* **Written request**
Leave out the pictures, then reproduce the rest of the material exactly.

* **Collected material**
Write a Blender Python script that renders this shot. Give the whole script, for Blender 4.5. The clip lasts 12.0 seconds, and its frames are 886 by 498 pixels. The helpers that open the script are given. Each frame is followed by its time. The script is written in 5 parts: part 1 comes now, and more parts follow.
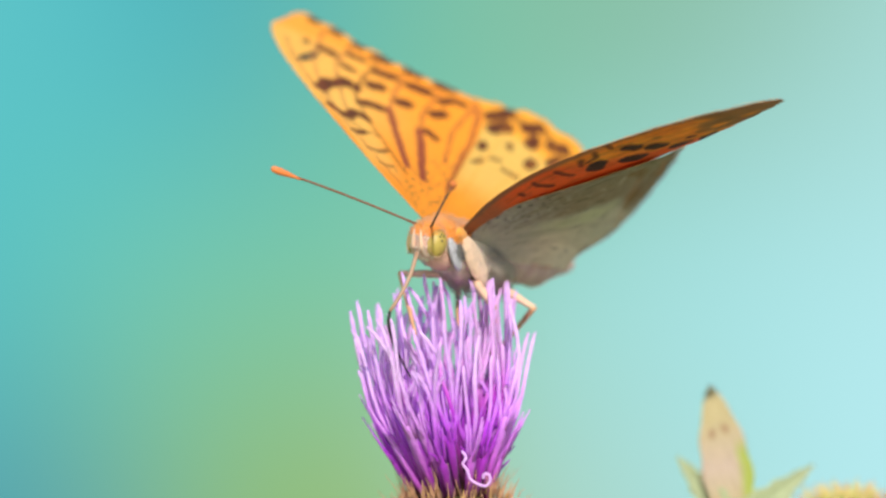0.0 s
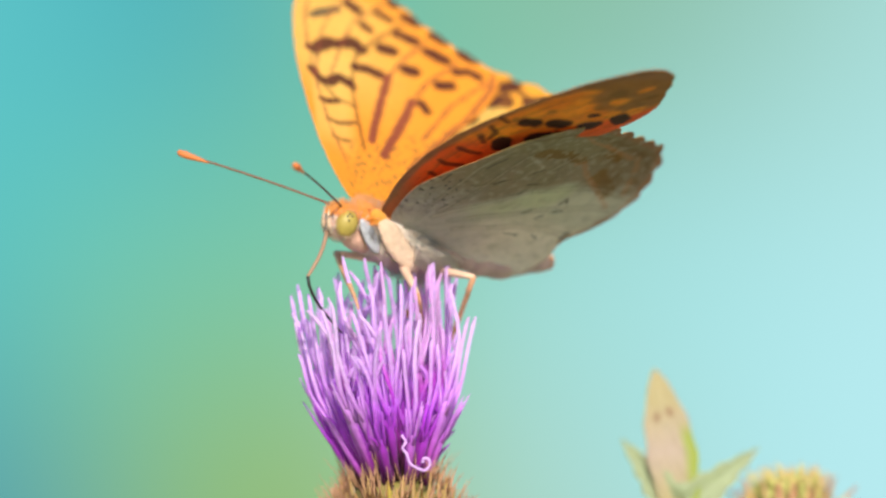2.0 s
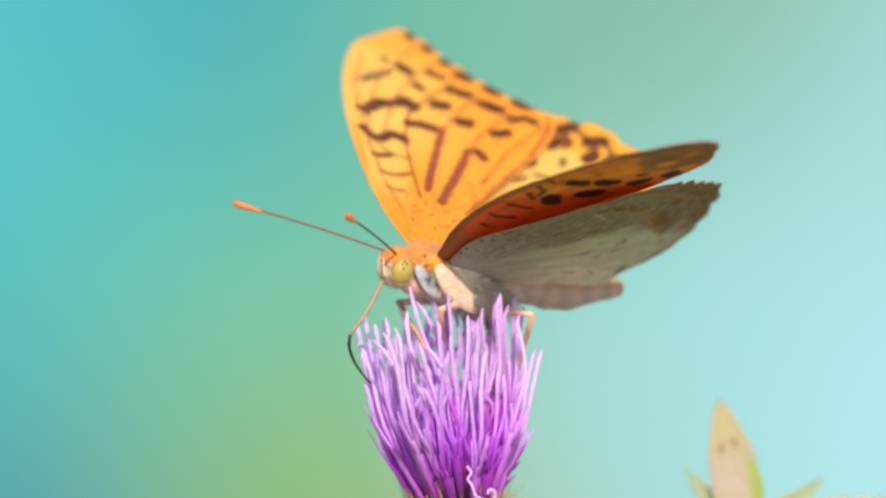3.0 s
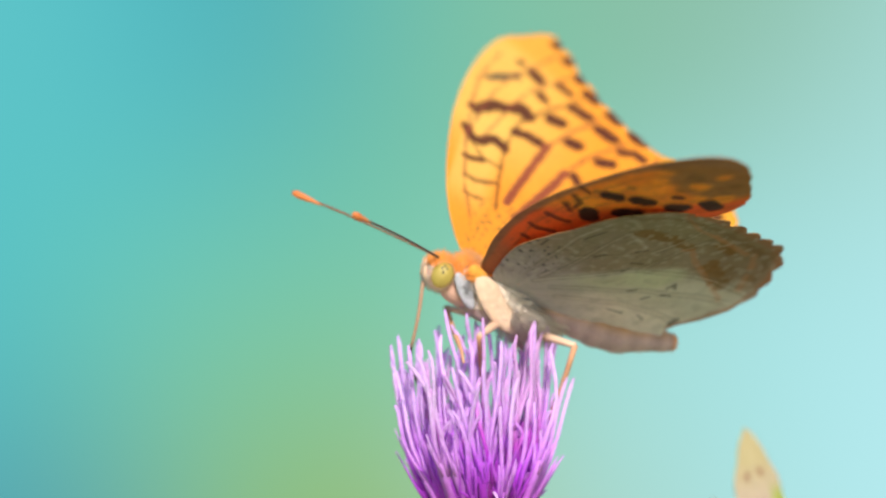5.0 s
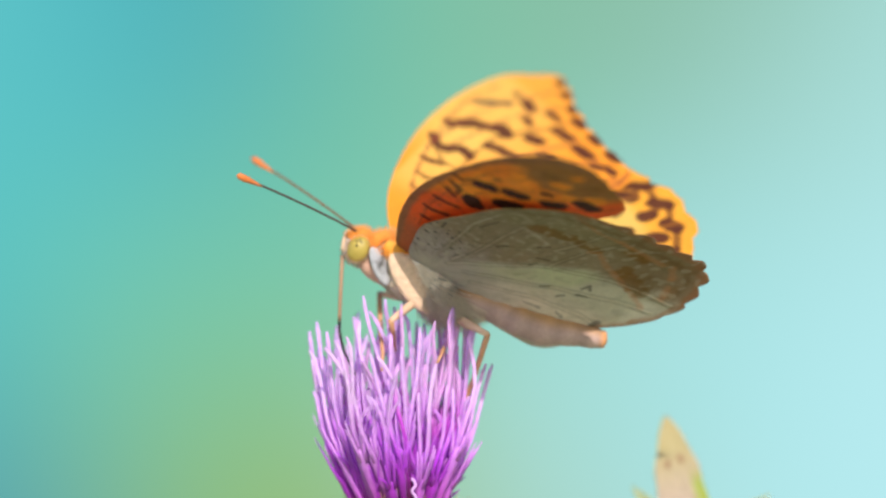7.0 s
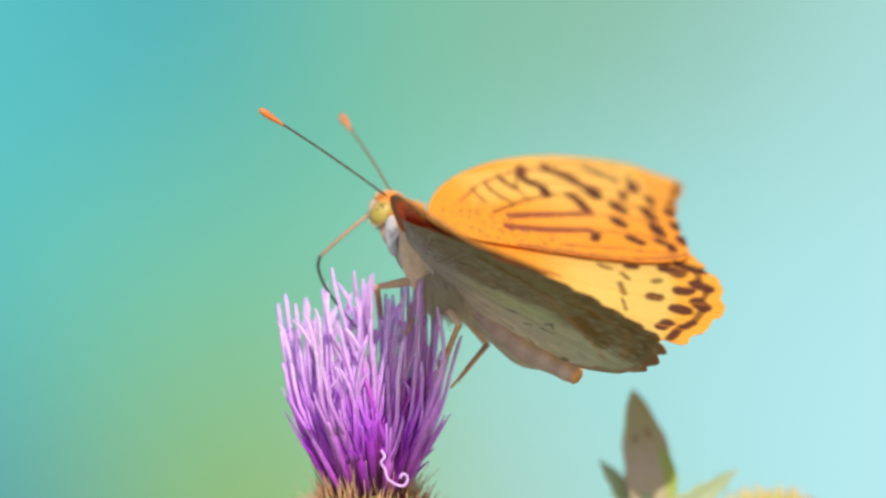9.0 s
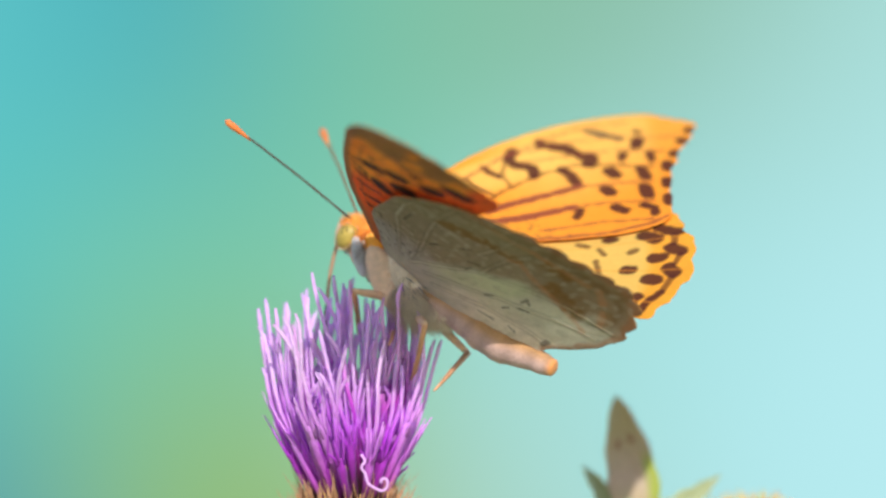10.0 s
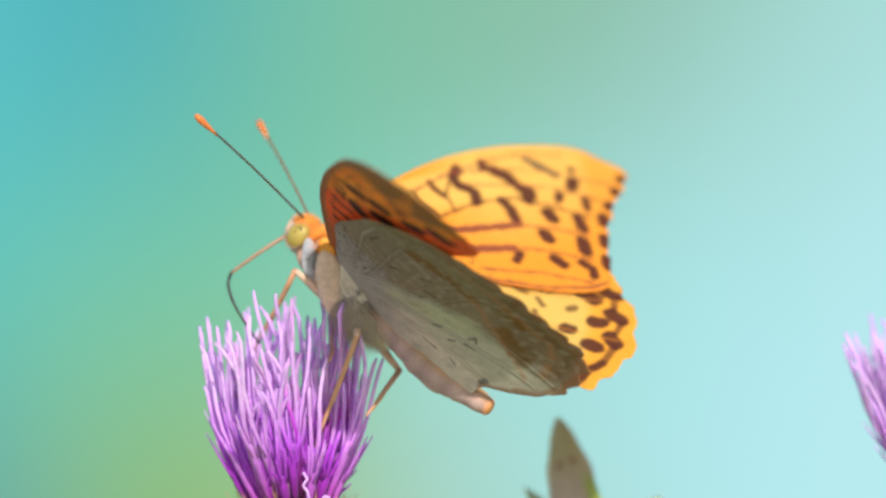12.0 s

* **Written answer**
Write a Blender Python script that renders this shot. Give the whole script, for Blender 4.5. The clip lasts 12.0 seconds, and its frames are 886 by 498 pixels. The helpers that open the script are given. Each frame is followed by its time. The script is written in 5 parts: part 1 comes now, and more parts follow.
0.0 s
2.0 s
3.0 s
5.0 s
7.0 s
9.0 s
10.0 s
12.0 s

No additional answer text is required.